Ms FLINT (Boothby) (14:54): My question is to the Minister for Defence. Will the minister update the House on how the government has created jobs and opportunity through the capability-building projects that Australian service men and women rely on? How might alternative approaches undermine these projects and threaten jobs, including in my electorate of Boothby?

Mr PYNE (SturtMinister for Defence and Leader of the House) (14:55): I thank the very hardworking member for Boothby, who is delivering for the residents of her electorate and will continue to do so years into the future, for her question. Because we have delivered a surplus budget for next year, because of good economic management and because of a growing economy, driven by good economic management from this side of the House, we can afford to have the biggest build-up of our military capability in our peacetime history, because we can afford to pay for it.

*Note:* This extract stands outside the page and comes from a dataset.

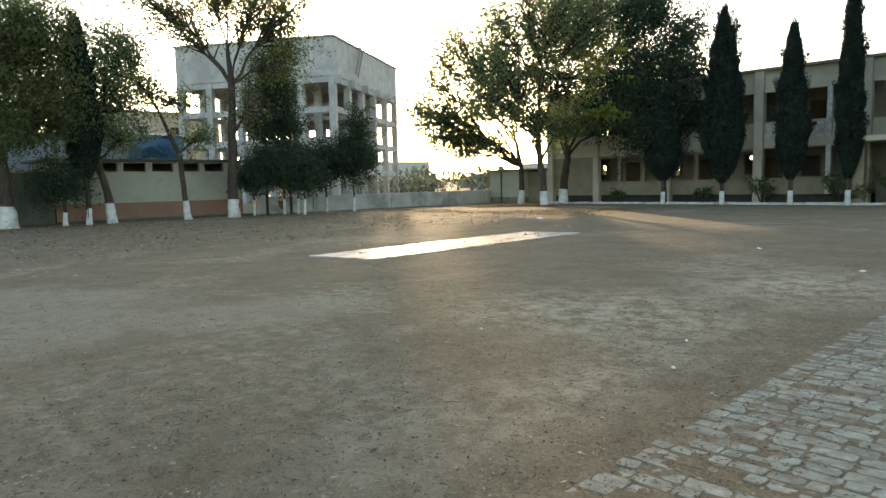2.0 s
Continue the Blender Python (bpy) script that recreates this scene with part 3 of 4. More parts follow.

We can afford to pay for it, because we are running balanced budgets and helping to grow the economy, because we're taking the burden off small and medium enterprises and because we are making multinationals pay their taxation. We are running the revenues that allow us to invest in our military capability.

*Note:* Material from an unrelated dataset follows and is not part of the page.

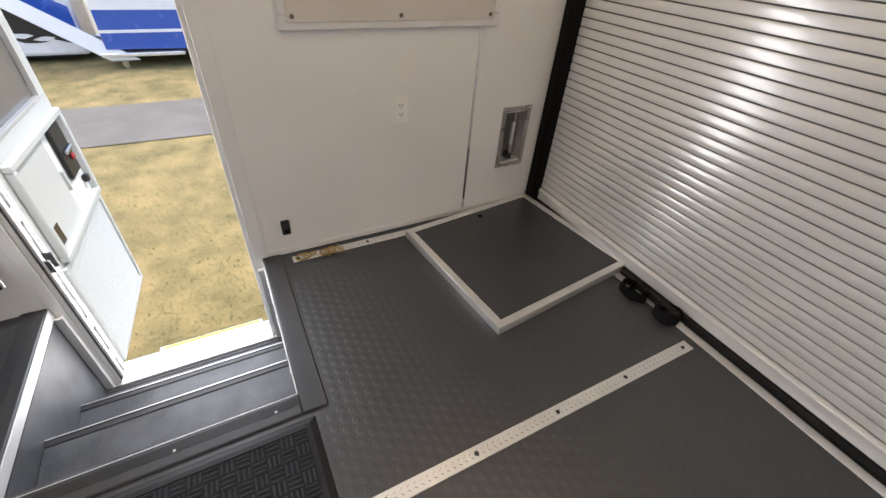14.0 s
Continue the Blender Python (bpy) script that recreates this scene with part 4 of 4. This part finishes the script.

Just last week we saw the impact of this in an Oxford Economics report about the Hunter-class anti-submarine warfare frigates program. That economics report found that the frigates program will put $17 billion into the national economy. It'll create 6,300 jobs at its peak—even more than we had anticipated. Five-hundred Australian companies are already prequalified to work on the Hunter class frigates project, and it's using 48,000 tonnes of Australian steel, which, of course, wouldn't be available if the Labor Party were in office, under their energy policies, because the steel industry would be put out of business. The 48,000 tonnes of steel will be coming from Australia.

This is in very stark contrast to what we saw under the Labor Party. Because of their budget management, because the economy was not growing in the way that it is now and because they weren't running balanced budgets, they had to cut defence spending, and they did. They cut defence spending. In 2010-11 they cut defence spending by 6.4 per cent in real terms. In 2011-12 they cut it by 2.3 per cent in real terms. In 2012-13 they cut defence spending by a whopping 9.2 per cent in real terms. In total they reduced defence spending in those three budgets by 17.9 per cent—by almost a fifth. That's why they couldn't make the decisions about projects like the anti-submarine warfare frigate program. They couldn't commission any vessels in six years, because they were cutting defence spending. Instead, we've commissioned 55 vessels. The most recent is the HADR vessel for the south-west Pacific. We have completely transformed the naval shipbuilding program, unlike Labor.